Region proposal (using selective search) is an important part the neural network, how can I modify it so that it takes feature maps (activations) from convolutional layer merged_conv?

Maybe I should create my own Keras layer?

You can try modifying selectivesearch file as per the dims of your feature map. It was written for 3 channel input image. Adapting this, you easily pass it through roi-pooling. — Ankish Bansal
@AnkishBansal Thank you for the response. Yes, that is a second problem. In fact, I'm not aware whether or not the feature map was extracted properly - you can see it in my last code block where I take one single feature map as example. Should I take each feature map (with shape (164, 164)) and pass it to selectivesearch? Or should I modify selectivesearch so that it accepts full input of shape (164, 164, 96) channels? Thank you again. — ShellRox

Ankish Bansal Ankish Bansal · Accepted Answer · 2019-01-25T17:02:46

To my best understanding, selective-search take an input and return n no of patches of different (H,W).
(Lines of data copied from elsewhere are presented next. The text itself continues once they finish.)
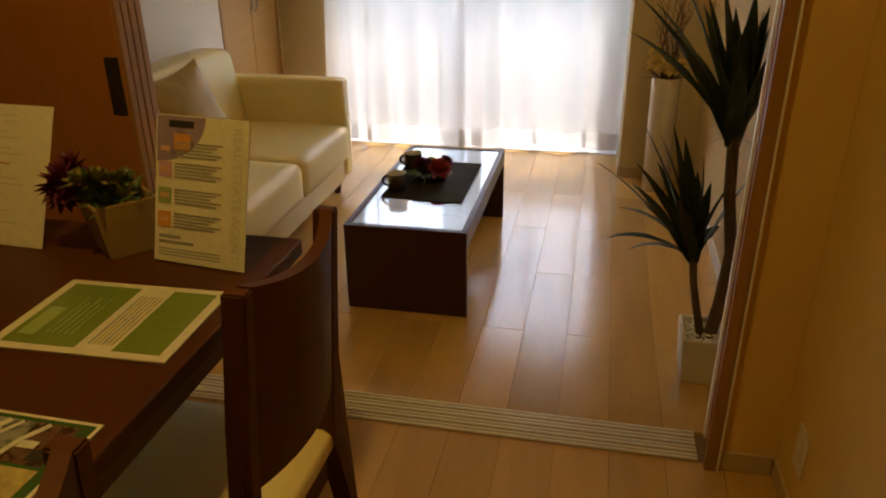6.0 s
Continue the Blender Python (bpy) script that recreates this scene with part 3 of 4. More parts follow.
def low_table():
    x0, x1, y0, y1, h = -0.263, 0.192, 0.524, 1.536, 0.338
    t = thing("low_table", ((x0 + x1) / 2, (y0 + y1) / 2, 0), "dark wenge coffee table with inset glass top and panel ends", "coffee table")
    w, l = (x1 - x0) / 2, (y1 - y0) / 2
    for s in (-1, 1):
        part("end_panel", box(-w, w, s * l - (0.024 if s > 0 else 0), s * l + (0 if s > 0 else 0.024), 0, h - 0.0005, 0.0025), WENGE, t)
        part("rail", box(s * w - (0.023 if s > 0 else 0), s * w + (0 if s > 0 else 0.023), -l + 0.024, l - 0.024, h - 0.07, h, 0.0025), WENGE, t)
    part("top_trim", box(-w + 0.023, w - 0.023, -l + 0.024, -l + 0.032, h - 0.07, h - 0.003, 0.002), WENGE, t)
    part("top_trim", box(-w + 0.023, w - 0.023, l - 0.032, l - 0.024, h - 0.07, h - 0.003, 0.002), WENGE, t)
    part("glass_top", box(-w + 0.024, w - 0.024, -l + 0.033, l - 0.033, h - 0.010, h - 0.003, 0.001), TABLE_GLASS, t, "clear glass panel")


low_table()
ZT = 0.336
mat_thing = thing("place_mat", (-0.045, 1.06, ZT - 0.0005), "charcoal woven place mat on the glass", "place mat")
part("cloth", box(-0.165, 0.165, -0.245, 0.245, 0, 0.003, 0.001), MAT_CLOTH, mat_thing)
ZM = ZT + 0.003


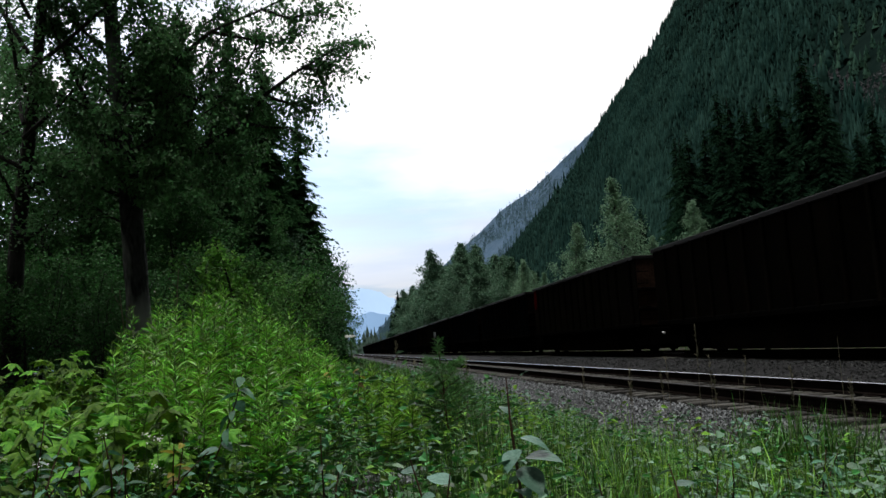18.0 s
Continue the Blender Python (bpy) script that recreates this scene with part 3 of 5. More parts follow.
def spiky_trees(name, places, heights, widths, seed, material, label, category, tiers=3, sides=6):
    """Small ragged trees, joined: skirts of boughs stacked in tiers."""
    r = rng_of(seed)
    n = len(places)
    vs, fs, base = [], [], 0
    for k in range(tiers):
        q = k / max(1, tiers - 1)
        lo, hi = 0.04 + 0.62 * q, 0.48 + 0.52 * q
        rad = widths * (1.0 - 0.68 * q)
        a = np.linspace(0, 2 * np.pi, sides, endpoint=False)[None] + r.uniform(0, 6.28, (n, 1)) + r.uniform(-0.2, 0.2, (n, sides))
        star = np.where(np.arange(sides) % 2 == 0, 1.1, 0.72)[None]
        rr = rad[:, None] * star * r.uniform(0.7, 1.25, (n, sides))
        ring = np.stack([np.cos(a) * rr, np.sin(a) * rr, (lo - 0.05 * star + r.uniform(-0.05, 0.05, (n, sides))) * heights[:, None]], -1)
        tip = np.stack([r.normal(size=n) * rad * 0.08, r.normal(size=n) * rad * 0.08, hi * heights], -1)[:, None]
        v = np.concatenate([ring, tip], 1) + places[:, None]
        i = np.arange(sides)
        f = np.stack([i, (i + 1) % sides, np.full(sides, sides)], 1)[None] + (np.arange(n) * (sides + 1))[:, None, None] + base
        vs.append(v.reshape(-1, 3))
        fs.append(f.reshape(-1, 3))
        base += n * (sides + 1)
    return tagged(new(name, mesh_of(name, np.concatenate(vs), np.concatenate(fs), material)), label, category, kind="stuff")


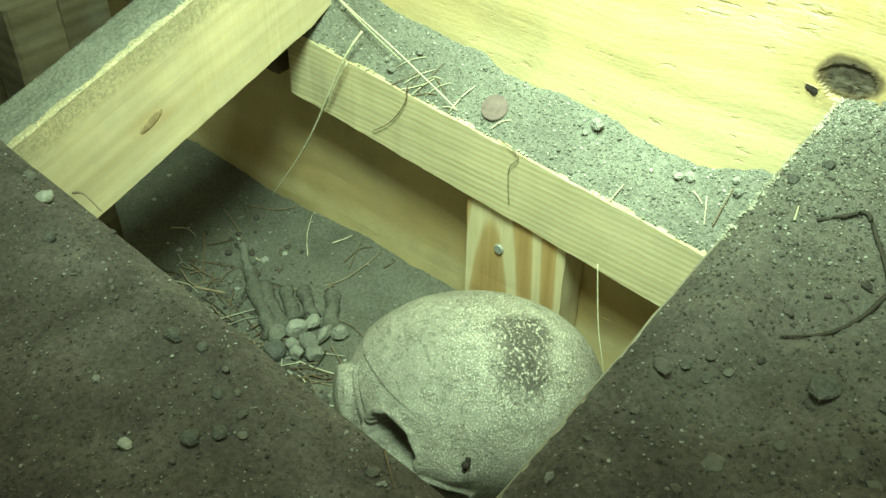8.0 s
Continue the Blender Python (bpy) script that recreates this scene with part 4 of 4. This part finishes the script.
grains("sand", 13000, near_wall, 0.0002, 0.0008, M_GRAIN, "grey sandy grit on the deck soil", 501, "sand", 2.5)
grains("crumbs", 260, near_wall, 0.0006, 0.0022, M_STONE_MUD, "brown earth crumbs on the deck soil", 506, "soil", 2.2)
grains("crumbs", 130, on_right, 0.0009, 0.0026, M_GRAIN_DARK, "loose earth crumbs on the deck soil", 502, "soil", 2.5)
grains("crumbs", 150, on_left, 0.0009, 0.0024, M_GRAIN_DARK, "loose earth crumbs on the deck soil", 503, "soil", 2.5)


def ledge_right(r):
    x, y = r.uniform(-0.34, -0.10), 0.366 + 0.029 * r.random()
    return (x, y, ledge_top(x, y))


grains("crumbs", 150, ledge_right, 0.0006, 0.0020, M_GRAIN, "grey earth crumbs on the ledge", 504, "soil", 2.0)
grains("crumbs", 120, on_floor, 0.0010, 0.0032, M_GRAIN, "grey earth crumbs on the pit floor", 505, "soil", 2.5)
rng = random.Random(77)
for i in range(34):
    cx, cy, sx, sy = ((-0.405, 0.245, 0.03, 0.018), (-0.55, 0.285, 0.045, 0.03), (-0.46, 0.345, 0.04, 0.03))[i % 3]
    x, y, a, l = rng.gauss(cx, sx), rng.gauss(cy, sy), rng.uniform(0, 3.14), rng.uniform(0.010, 0.034)
    bend = rng.uniform(-0.2, 0.2) * l
    pts = [(x + math.cos(a) * l * k - math.sin(a) * bend * (1 - 4 * k * k), min(0.39, y + math.sin(a) * l * k + math.cos(a) * bend * (1 - 4 * k * k))) for k in (-0.5, 0.0, 0.5)]
    stem("twig", on_earth(pts, rng.uniform(0.0006, 0.003)), rng.uniform(0.0004, 0.0008), 0.0003, M_TWIG if i % 4 else M_STRAW, "thin dry twig lying on the earth floor", "twig", "twigs on the floor")
for i in range(7):
    x, y, a, l = rng.gauss(-0.366, 0.012), rng.uniform(0.366, 0.378), rng.uniform(0.1, 1.3), rng.uniform(0.010, 0.024)
    pts = [(x + math.cos(a) * l * k, min(0.394, max(0.362, y + math.sin(a) * l * k))) for k in (-0.5, 0.0, 0.5)]
    stem("straw", [(u, v, ledge_top(u, v) + 0.001 + 0.002 * (1 - abs(n - 1))) for n, (u, v) in enumerate(pts)], 0.0004, 0.00025, M_STRAW if i % 3 else M_TWIG, "short broken straw on the ledge soil", "straw", "straw bits on the ledge")


def brace_edge(r):
    y = r.uniform(0.05, 0.39)
    return (-0.4715 + r.uniform(-0.002, 0.001), y, 0.019 - (0.394 - y) * 0.300 + 0.0880 - r.uniform(0, 0.0015))


chips("wood_fuzz", 130, brace_edge, M_CHIP, "pale sawn fuzz along the brace's upper corner", 506, 0.0028)
for x, z0, z1 in ((-0.300, 0.078, 0.118), (-0.447, 0.135, 0.176), (-0.487, 0.185, 0.205), (-0.232, 0.186, 0.200)):
    pts = [(x + 0.002 * noise.noise((z0 * 50 + k, x * 40, 0)) + 0.0015 * k, PANEL_Y - 0.0003, z1 + (z0 - z1) * k / 4) for k in range(5)]
    part("scratch", stalk(bmesh.new(), pts, 0.00016, 0.00024, 4, 3), M_CHIP, panel, "thin pale scratch")
for pts in (((-0.263, 0.181), (-0.261, 0.171), (-0.246, 0.178)), ((-0.396, 0.160), (-0.392, 0.154))):
    part("scratch", stalk(bmesh.new(), [(x, PANEL_Y - 0.0002, z) for x, z in pts], 0.00022, 0.00012, 4, 3), M_CHIP, panel, "pale torn scratch")
cx, cy = -0.499, 0.380
stone("clod", (cx, cy, brace_top(cx, cy)), (0.013, 0.010, 0.0030), M_LEDGE, "flat caked dirt flake on the brace's end", 471, "", 3, 0.5)
grains("sand", 3000, near_wall, 0.0002, 0.0007, M_GRAIN_PALE, "pale sandy grit on the deck soil", 511, "sand", 3.5)
chips("wood_chips", 150, lambda r: (lambda y: (right_edge(y) + r.uniform(0.0, 0.003), y, RIGHT_Z + 0.0012))(r.uniform(0.24, 0.388)), M_CHIP, "pale dusty splinters along the deck board's edge", 512, 0.0026)


def pit_litter(r):
    cx, cy, sx, sy = ((-0.50, 0.262, 0.04, 0.018), (-0.405, 0.248, 0.025, 0.012), (-0.54, 0.30, 0.04, 0.03))[r.randrange(3)]
    x, y = r.gauss(cx, sx), r.gauss(cy, sy)
    return (x, y, floor_height(x, y))


grains("crumbs", 420, pit_litter, 0.0008, 0.0038, M_GRAIN_DARK, "dark earth crumbs round the pebble heap", 513, "soil", 2.6)
rng = random.Random(91)
for i in range(46):
    cx, cy, sx, sy = ((-0.398, 0.252, 0.020, 0.012), (-0.53, 0.272, 0.045, 0.018), (-0.47, 0.262, 0.03, 0.014))[i % 3]
    x, y, a, l = rng.gauss(cx, sx), rng.gauss(cy, sy), rng.gauss(0.5, 0.7), rng.uniform(0.016, 0.046)
    bend = rng.uniform(-0.15, 0.15) * l
    pts = [(x + math.cos(a) * l * k - math.sin(a) * bend * (1 - 4 * k * k), min(0.39, y + math.sin(a) * l * k + math.cos(a) * bend * (1 - 4 * k * k))) for k in (-0.5, 0.0, 0.5)]
    stem("twig", on_earth(pts, rng.uniform(0.0008, 0.004)), rng.uniform(0.0005, 0.0009), 0.0003, (M_TWIG, M_TWIG, M_ROOT, M_TWIG, M_CHIP)[i % 5], "thin dry twig lying on the earth floor", "twig", "twigs on the floor")
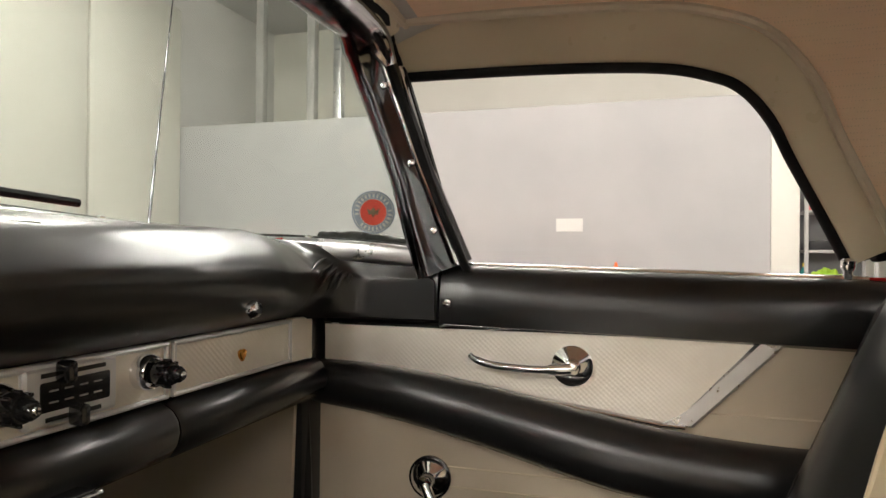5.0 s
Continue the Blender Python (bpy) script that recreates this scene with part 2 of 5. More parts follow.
PALE = mat("pale_plastic", (0.7, 0.66, 0.66), 0.4)
LATCH = mat("worn_latch_steel", (0.34, 0.34, 0.33), 0.35, 0.9, build=worn((0.26, 0.26, 0.25), (0.42, 0.42, 0.41), 0.35, 250, 30, 0.15, 0.0005, 0.12))
MAT = mat("worn_rubber_mat", (0.03, 0.03, 0.03), 0.6, build=worn((0.018, 0.018, 0.018), (0.04, 0.04, 0.039), 0.6, 260, 7, 0.4, 0.001, 0.15))
TYRE = mat("tyre_rubber", (0.02, 0.02, 0.02), 0.75)


# ---- building blocks ----
def put_mesh(name, bm, material, sharp=40):
    me = bpy.data.meshes.new(name)
    bmesh.ops.recalc_face_normals(bm, faces=bm.faces)
    for f in bm.faces:
        f.smooth = True
    bm.to_mesh(me)
    bm.free()
    me.set_sharp_from_angle(angle=radians(sharp))
    if isinstance(material, (list, tuple)):
        for m in material:
            me.materials.append(m)
    else:
        me.materials.append(material)
    return new(name, me)


def base_of(ob):
    """Where an object stands in the world."""
    if ob.parent is None:
        return ob.matrix_basis.copy()
    return base_of(ob.parent) @ ob.matrix_parent_inverse @ ob.matrix_basis


def part(name, bm, material, parent, label="", sharp=40):
    """One mesh under a thing or under a part; the mesh is given in world metres."""
    ob = put_mesh(name, bm, material, sharp)
    ob.parent = parent
    ob.matrix_parent_inverse = base_of(parent).inverted()
    return tagged(ob, label)


def solo(name, bm, material, label, category, kind="", group="", sharp=40):
    return tagged(put_mesh(name, bm, material, sharp), label, category, group, kind)


def thing(name, label, category, at=(0, 0, 0), group=""):
    ob = new(name)
    ob.empty_display_size = 0.1
    ob.location = at
    return tagged(ob, label, category, group)


def merge(*bms):
    out = bmesh.new()
    for b in bms:
        me = bpy.data.meshes.new("tmp")
        b.to_mesh(me)
        b.free()
        out.from_mesh(me)
        bpy.data.meshes.remove(me)
    return out


def box(c, size, bevel=0.0, seg=2, m=None):
    bm = bmesh.new()
    bmesh.ops.create_cube(bm, size=1)
    bmesh.ops.scale(bm, vec=size, verts=bm.verts)
    if bevel:
        bmesh.ops.bevel(bm, geom=bm.edges[:], offset=min(bevel, min(size) * 0.49), segments=seg, affect="EDGES", profile=0.5)
    if m is not None:
        bmesh.ops.transform(bm, matrix=m, verts=bm.verts)
    bmesh.ops.translate(bm, vec=c, verts=bm.verts)
    return bm


def loft(rings, closed=True, cap=False, wrap=False):
    bm = bmesh.new()
    vs = [[bm.verts.new(p) for p in r] for r in rings]
    n = len(rings[0])
    last = len(vs) if wrap else len(vs) - 1
    for i in range(last):
        a, b = vs[i], vs[(i + 1) % len(vs)]
        for j in range(n if closed else n - 1):
            k = (j + 1) % n
            bm.faces.new((a[j], a[k], b[k], b[j]))
    if cap and not wrap:
        bm.faces.new(vs[0])
        bm.faces.new(list(reversed(vs[-1])))
    return bm


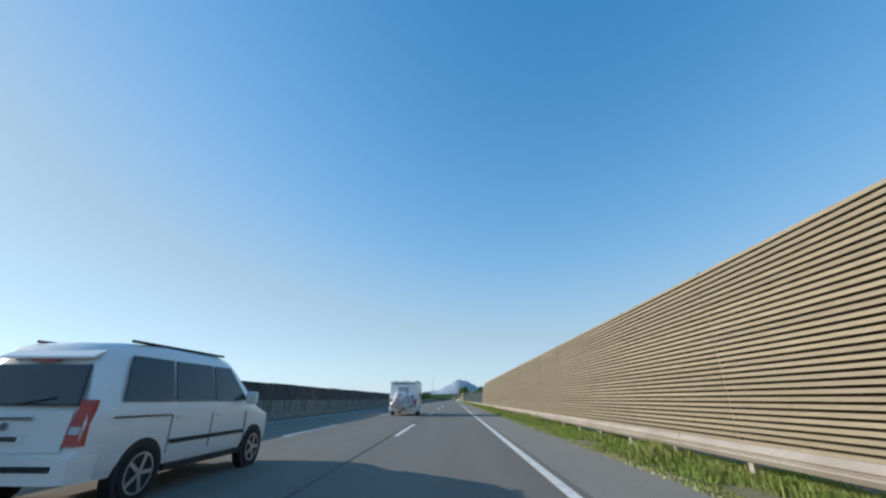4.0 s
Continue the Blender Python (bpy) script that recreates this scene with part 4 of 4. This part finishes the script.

So in your case, feature-map is of dims (164,164,96), you can assume (164,164) as the input for selective-search and it will give you n number of patch, for exp as (H1,W1), (H2,W2),.... So you can now append all the channel as it is, to that patch, so it becomes as of dims (H1,W1,96),(H2,W2,96),.....

Note: But there is downside of doing this too. Selective-Search algorithm use the strategy in which it breaks the image in grids and then re-join those patch as per the heatmap of the object. You would not be able to do that on feature-map. But you can use random search method on that and it can be useful.